Curieusement, j’ai eu du mal à lire ce roman et j’en garde pourtant un excellent souvenir. En effet, le début du roman nous présente de longues introspections de Matabei au rythme de ses promenades dans le jardin, l’occasion de descriptions enchanteresses où celui-ci semble interpeler le promeneur, l’observer, l’accompagner, l’accueillir. On a à la fois l’impression d’entrer dans un tableau soigneusement composé et dans un univers bien vivant avec une part de poésie qui confine au merveilleux. Evidemment, cela force à une narration ralentie et c’est cela qui est difficile: lire lentement, accepter de se plier au rythme contemplatif du roman.
Car on ne peut s’empêcher de se raccrocher à ces fils de dure réalité qui viennent troubler de temps en temps cette quiétude.

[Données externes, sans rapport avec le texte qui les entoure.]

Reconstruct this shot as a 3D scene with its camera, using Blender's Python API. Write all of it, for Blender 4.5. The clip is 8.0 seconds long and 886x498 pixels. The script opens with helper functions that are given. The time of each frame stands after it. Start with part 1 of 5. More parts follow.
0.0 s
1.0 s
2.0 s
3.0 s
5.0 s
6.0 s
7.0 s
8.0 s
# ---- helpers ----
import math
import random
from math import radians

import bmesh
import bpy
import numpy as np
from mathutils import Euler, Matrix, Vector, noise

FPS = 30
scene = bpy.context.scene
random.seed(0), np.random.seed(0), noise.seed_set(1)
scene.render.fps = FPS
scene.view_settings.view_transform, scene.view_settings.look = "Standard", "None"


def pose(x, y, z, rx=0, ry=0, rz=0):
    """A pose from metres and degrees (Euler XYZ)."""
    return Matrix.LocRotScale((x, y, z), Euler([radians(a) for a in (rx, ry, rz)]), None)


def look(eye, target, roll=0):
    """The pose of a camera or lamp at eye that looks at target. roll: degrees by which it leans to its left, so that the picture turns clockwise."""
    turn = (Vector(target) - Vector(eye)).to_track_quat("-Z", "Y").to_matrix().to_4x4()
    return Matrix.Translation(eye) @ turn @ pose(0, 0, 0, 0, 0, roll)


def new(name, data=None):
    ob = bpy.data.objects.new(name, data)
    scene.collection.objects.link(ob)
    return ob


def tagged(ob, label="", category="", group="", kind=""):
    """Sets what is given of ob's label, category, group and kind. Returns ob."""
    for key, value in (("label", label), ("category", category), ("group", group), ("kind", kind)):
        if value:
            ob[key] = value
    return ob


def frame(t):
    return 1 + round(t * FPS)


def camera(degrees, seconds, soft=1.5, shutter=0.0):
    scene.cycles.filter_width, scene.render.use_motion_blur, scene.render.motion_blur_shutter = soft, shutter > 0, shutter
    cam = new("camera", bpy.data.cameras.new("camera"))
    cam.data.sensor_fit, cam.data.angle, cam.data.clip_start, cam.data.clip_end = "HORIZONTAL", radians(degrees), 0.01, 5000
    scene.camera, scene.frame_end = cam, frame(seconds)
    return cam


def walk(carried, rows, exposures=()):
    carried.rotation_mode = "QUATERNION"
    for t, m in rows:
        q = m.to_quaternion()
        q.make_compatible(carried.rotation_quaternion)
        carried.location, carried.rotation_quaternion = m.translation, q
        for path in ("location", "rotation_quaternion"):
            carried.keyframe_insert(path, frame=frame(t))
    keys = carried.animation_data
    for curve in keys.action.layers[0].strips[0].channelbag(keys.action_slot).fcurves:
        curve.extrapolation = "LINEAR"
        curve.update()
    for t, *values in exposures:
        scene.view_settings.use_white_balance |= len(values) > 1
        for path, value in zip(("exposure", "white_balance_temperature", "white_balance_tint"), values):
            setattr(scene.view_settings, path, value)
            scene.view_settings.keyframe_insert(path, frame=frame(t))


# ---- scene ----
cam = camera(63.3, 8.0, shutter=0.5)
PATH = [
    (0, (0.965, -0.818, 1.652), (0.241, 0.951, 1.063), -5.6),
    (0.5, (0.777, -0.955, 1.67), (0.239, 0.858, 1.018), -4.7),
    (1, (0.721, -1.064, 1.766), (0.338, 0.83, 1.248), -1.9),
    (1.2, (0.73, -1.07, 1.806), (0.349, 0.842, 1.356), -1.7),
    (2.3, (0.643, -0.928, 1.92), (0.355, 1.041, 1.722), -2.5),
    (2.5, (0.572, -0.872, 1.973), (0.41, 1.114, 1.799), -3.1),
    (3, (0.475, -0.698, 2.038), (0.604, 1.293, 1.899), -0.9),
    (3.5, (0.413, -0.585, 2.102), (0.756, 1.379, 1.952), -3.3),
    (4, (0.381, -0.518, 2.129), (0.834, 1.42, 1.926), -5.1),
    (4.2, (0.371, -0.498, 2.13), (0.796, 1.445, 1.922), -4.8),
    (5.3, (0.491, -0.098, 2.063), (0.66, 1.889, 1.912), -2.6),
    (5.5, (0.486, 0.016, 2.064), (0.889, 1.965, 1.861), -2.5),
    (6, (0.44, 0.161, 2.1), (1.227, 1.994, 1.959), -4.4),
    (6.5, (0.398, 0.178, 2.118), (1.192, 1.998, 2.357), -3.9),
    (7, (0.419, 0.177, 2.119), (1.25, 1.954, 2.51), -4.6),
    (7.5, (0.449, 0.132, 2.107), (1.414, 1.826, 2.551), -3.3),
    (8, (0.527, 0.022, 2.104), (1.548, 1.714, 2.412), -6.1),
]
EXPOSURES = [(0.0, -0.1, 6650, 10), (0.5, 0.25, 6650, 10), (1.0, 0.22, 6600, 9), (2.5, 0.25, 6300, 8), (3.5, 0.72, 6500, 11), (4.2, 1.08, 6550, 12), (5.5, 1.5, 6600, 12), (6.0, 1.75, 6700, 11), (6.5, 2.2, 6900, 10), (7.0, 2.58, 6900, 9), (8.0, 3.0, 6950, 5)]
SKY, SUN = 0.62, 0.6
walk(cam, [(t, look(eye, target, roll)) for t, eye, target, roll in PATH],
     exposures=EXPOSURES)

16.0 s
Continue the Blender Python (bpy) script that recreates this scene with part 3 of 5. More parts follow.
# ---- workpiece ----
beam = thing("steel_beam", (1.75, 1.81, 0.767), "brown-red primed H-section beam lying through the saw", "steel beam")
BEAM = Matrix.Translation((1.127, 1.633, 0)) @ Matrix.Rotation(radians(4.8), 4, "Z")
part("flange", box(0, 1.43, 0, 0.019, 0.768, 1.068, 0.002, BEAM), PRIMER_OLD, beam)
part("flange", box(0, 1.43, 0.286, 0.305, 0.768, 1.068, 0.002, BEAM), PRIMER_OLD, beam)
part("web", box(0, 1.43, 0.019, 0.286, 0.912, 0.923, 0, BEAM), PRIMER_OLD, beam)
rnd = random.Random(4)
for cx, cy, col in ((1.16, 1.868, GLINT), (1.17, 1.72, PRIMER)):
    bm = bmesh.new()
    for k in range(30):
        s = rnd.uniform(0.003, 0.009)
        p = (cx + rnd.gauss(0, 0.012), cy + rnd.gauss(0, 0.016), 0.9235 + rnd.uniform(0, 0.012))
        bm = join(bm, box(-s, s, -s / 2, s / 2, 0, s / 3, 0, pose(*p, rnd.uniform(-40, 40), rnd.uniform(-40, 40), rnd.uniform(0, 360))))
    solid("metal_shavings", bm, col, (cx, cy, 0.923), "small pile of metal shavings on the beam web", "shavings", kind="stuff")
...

L’histoire même de Matabei se reconstitue petit à petit, et l’on comprend l’importance d’un lieu aussi préservé pour décanter les passions. L’arrivée à la pension d’une jeune fille, trop belle, trop mystérieuse, trop silencieuse, va elle aussi bousculer cet équilibre fragile. Et là où le roman m’a définitivement embarquée, c’est sur la dernière partie, où la réalité se rappelle brusquement et tragiquement à cette pension et à ce jardin. Je l’ai lue en retenant mon souffle, probablement heurtée à la hauteur de la douce lenteur qui avait prévalue dans les pages précédentes.
Pour vous transporter, ce roman tient donc ses promesses: il nous immerge dans un Japon traditionnel bien loin des lignes pointues du manga qui s’exporte tant, jalonné par le lexique et les références qui titillent la connivence du lecteur (j’étais ravi de savoir ce qu’étaient Kobé ou un Shiba Inu) et ponctué de Haïkus. On plonge dans une estampe moderne et malgré les difficultés que j’ai eue à me plier à ses règles de lecture, ce fut un régal.
La note de Mélu:
Une réussite, lue dans le cadre du Prix Océans.
Un mot sur l’auteur: Hubert Haddad (né en 1947) est un écrivain et poète français.
catégorie “objets”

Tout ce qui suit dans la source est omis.